Christ, and I thought it was bad here in Massachusetts. When I was young my mother took my brother and me to court to watch some trials, some were divorce proceedings and I vowed then to never get married and never did. No wonder the divorce rate is so high. The only one who has any reason to stay married is the guy while the woman has a big incentive to get divorced and get everything
You have to be more specific than that. Making a blanket statement with no example and nothing to back it up, tells absolutely nothing.
Well that's cool. However, I am a bit confused with your comments about divorced Dads and kids. Why is a divorced Dad who has children such an undesirable kinda guy? I'm divorced, I have a son. He isn't "baggage". He is my son, and I love him more than life, how is that trouble?

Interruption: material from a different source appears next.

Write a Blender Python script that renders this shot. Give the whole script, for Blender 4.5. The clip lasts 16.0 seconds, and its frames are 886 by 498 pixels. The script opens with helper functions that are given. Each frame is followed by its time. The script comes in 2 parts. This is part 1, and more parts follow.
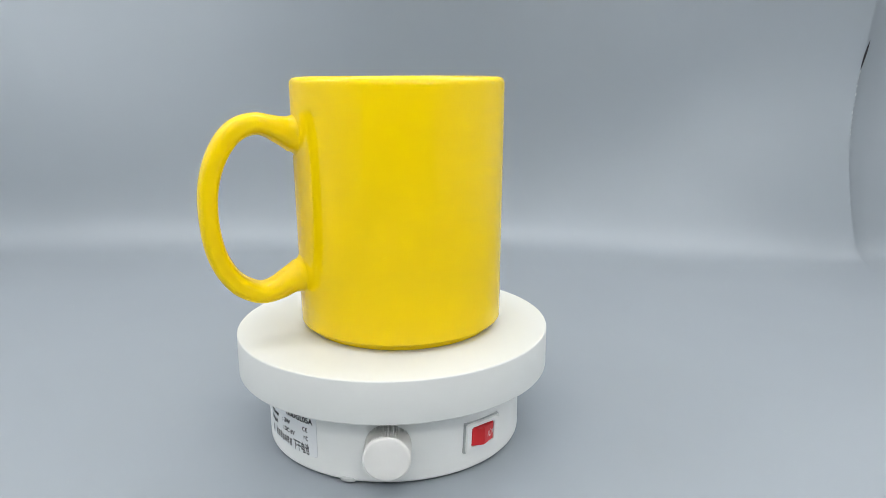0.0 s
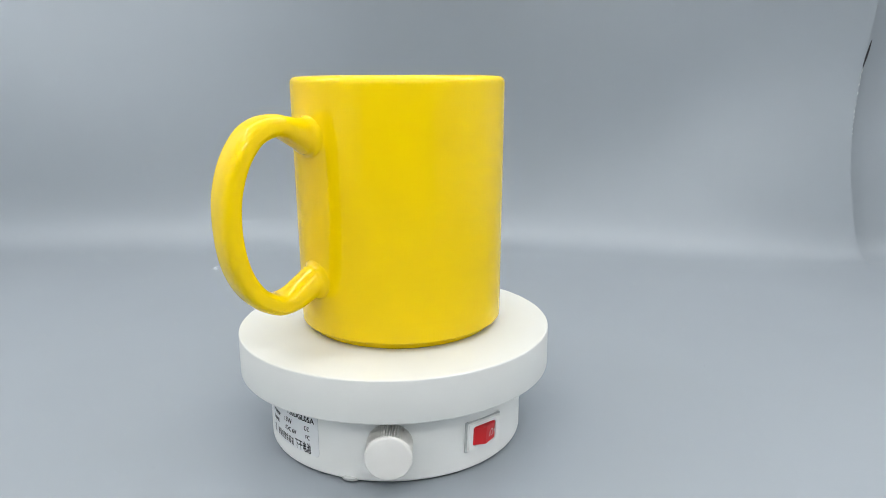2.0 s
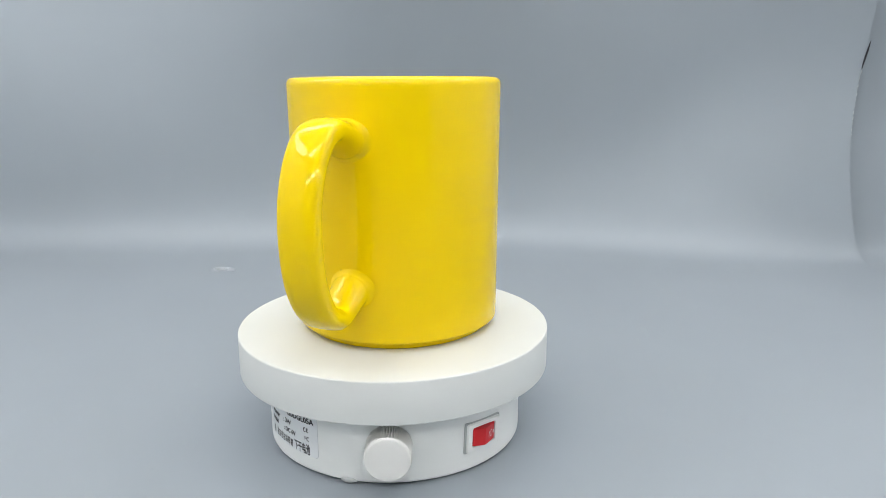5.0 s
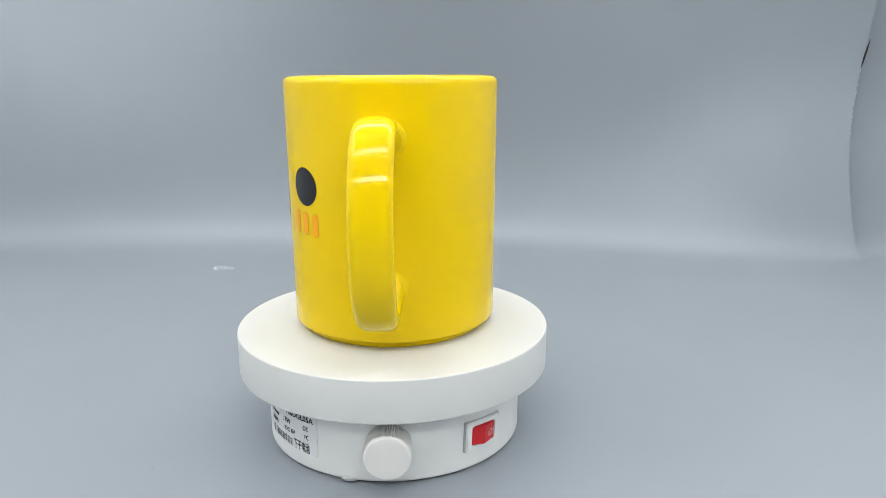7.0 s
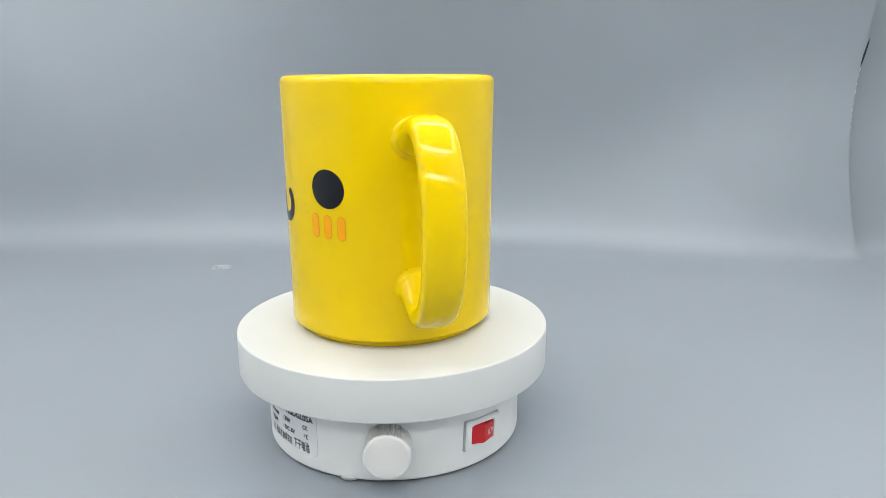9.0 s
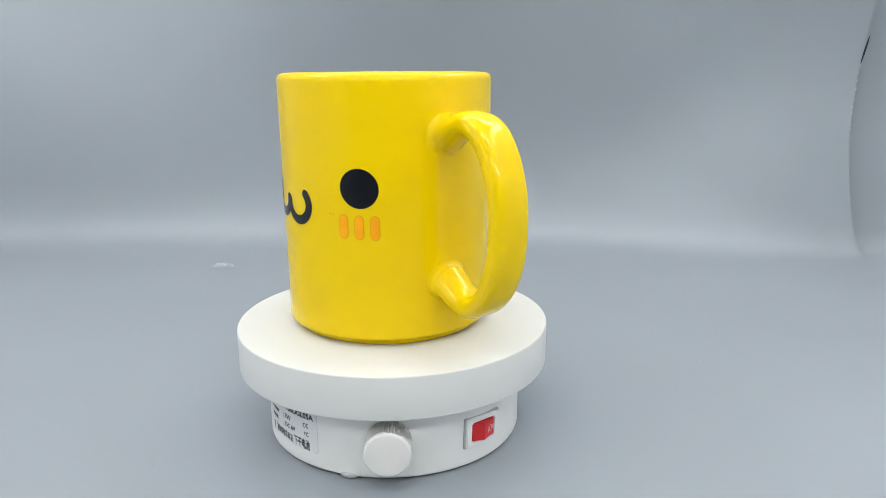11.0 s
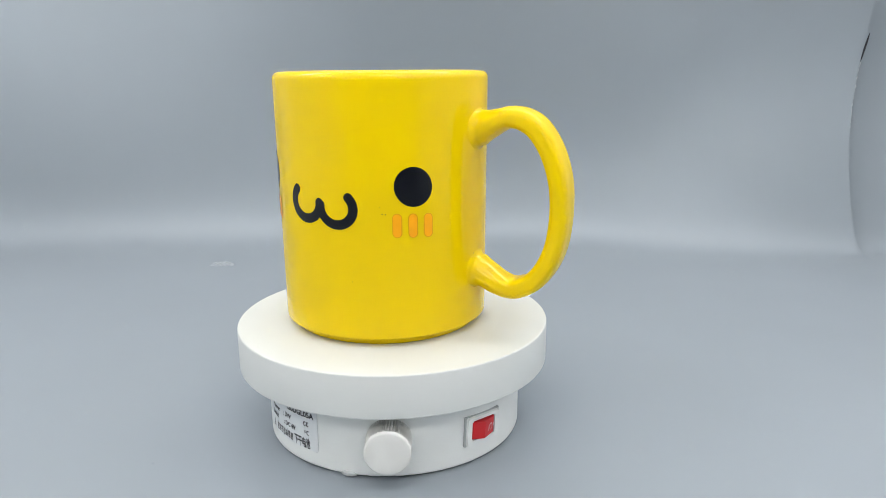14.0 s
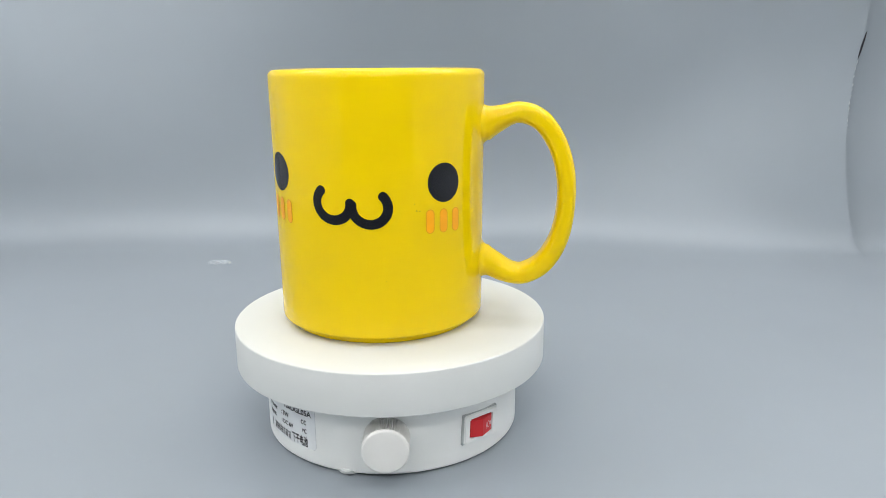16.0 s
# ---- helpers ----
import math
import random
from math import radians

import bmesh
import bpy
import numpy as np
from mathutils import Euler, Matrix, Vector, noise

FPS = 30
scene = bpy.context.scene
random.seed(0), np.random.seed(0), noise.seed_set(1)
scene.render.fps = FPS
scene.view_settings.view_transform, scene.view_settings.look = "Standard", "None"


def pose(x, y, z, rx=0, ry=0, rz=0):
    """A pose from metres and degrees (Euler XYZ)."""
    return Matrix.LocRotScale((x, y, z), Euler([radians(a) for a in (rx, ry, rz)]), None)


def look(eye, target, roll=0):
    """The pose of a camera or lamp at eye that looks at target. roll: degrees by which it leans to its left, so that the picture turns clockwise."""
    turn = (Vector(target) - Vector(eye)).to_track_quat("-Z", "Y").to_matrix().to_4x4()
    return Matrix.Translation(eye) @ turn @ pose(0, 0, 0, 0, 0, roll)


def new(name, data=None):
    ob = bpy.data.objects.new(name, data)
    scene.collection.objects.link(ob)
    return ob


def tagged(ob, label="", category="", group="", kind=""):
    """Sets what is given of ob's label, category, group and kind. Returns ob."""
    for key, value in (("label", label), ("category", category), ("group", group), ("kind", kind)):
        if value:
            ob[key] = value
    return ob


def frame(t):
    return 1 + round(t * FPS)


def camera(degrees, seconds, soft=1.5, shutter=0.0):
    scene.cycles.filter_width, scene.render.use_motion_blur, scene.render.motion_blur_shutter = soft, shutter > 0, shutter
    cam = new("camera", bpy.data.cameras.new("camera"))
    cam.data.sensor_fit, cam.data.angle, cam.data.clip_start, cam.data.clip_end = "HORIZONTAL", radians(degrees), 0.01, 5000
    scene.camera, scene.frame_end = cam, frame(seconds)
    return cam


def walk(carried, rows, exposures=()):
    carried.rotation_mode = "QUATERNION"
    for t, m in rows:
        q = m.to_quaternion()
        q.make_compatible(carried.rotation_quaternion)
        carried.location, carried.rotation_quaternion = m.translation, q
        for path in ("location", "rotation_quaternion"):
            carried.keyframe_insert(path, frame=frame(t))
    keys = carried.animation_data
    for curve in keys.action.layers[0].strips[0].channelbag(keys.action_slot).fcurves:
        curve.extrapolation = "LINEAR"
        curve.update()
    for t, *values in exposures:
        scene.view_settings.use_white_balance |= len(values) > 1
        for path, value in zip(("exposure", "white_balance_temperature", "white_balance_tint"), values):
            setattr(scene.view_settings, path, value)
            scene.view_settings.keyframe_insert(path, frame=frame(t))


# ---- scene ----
# ---- camera ----
EYE = Vector((0.0, -0.2736, 0.1386))


def view(yaw, pitch, roll):
    """Camera pose at the fixed eye: yaw to the right, pitch downwards, roll, in degrees."""
    a, b = radians(yaw), radians(pitch)
    way = Vector((math.sin(a) * math.cos(b), math.cos(a) * math.cos(b), -math.sin(b)))
    return look(EYE, EYE + way, roll)


cam = camera(62.82, 16.0, soft=0.65)
walk(cam, [
    (0.0, view(4.12, 13.78, -0.15)), (0.5, view(4.10, 13.78, -0.15)), (1.0, view(4.12, 13.79, -0.15)),
    (1.5, view(4.03, 13.81, -0.20)), (2.0, view(4.00, 13.83, -0.20)), (2.5, view(4.00, 13.82, -0.19)),
    (3.0, view(4.02, 13.78, -0.19)), (3.5, view(4.01, 13.75, -0.18)), (4.0, view(4.02, 13.74, -0.18)),
    (6.5, view(4.10, 13.79, -0.22)), (7.0, view(4.10, 13.84, -0.21)), (7.5, view(4.08, 13.84, -0.22)),
    (8.0, view(4.09, 13.85, -0.23)), (8.5, view(4.06, 13.91, -0.26)), (9.0, view(4.13, 13.91, -0.24)),
    (11.5, view(4.10, 14.13, -0.33)), (12.0, view(4.07, 14.08, -0.35)), (12.5, view(4.08, 14.12, -0.31)),
    (13.0, view(4.12, 14.13, -0.32)), (13.5, view(4.13, 14.17, -0.37)), (14.0, view(4.13, 14.23, -0.40)),
    (14.5, view(4.14, 14.37, -0.45)), (15.0, view(4.22, 14.40, -0.48)), (15.5, view(4.24, 14.41, -0.41)),
    (16.0, view(4.32, 14.38, -0.36)),
])

# ---- light ----
world = bpy.data.worlds.new("world")
scene.world = world
world.use_nodes = True
world.node_tree.nodes["Background"].inputs[0].default_value = (0.85, 0.92, 1.0, 1)
world.node_tree.nodes["Background"].inputs[1].default_value = 0.05
scene.view_settings.exposure = 0.02


def area_lamp(name, m, sx, sy, watts, color):
    data = bpy.data.lights.new(name, "AREA")
    data.shape, data.size, data.size_y, data.energy, data.color = "RECTANGLE", sx, sy, watts, color
    ob = new(name, data)
    ob.matrix_basis = m
    return ob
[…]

My lil' lady doesn't see my son as baggage. Not at all. She has watched him grow up, and he really likes her, and she enjoys him as well. They are good friends. He is almost 18 now, and a young man, so It's not like Im swapping diapers. My son does not hinder my gal and I's relationship, in any way. In point of fact, he compliments it. He and my lady are my world. I love them both, so much it hurts sometimes. Is that "baggage" as well?
Honestly, I am genuinely confused, how you see children as baggage, and trouble in a relationship, between a divorced Dad and a new love. Maybe, Im an exception, in your experiences, IDK. No matter. It's all good in our world. Plenty of love to go the around.
She's a saint. I wouldn't want someone with a kid. To have to accept someone else's kid? To have to work to support a kid that isn't mine? Not me. I'm not that type. That's for other people.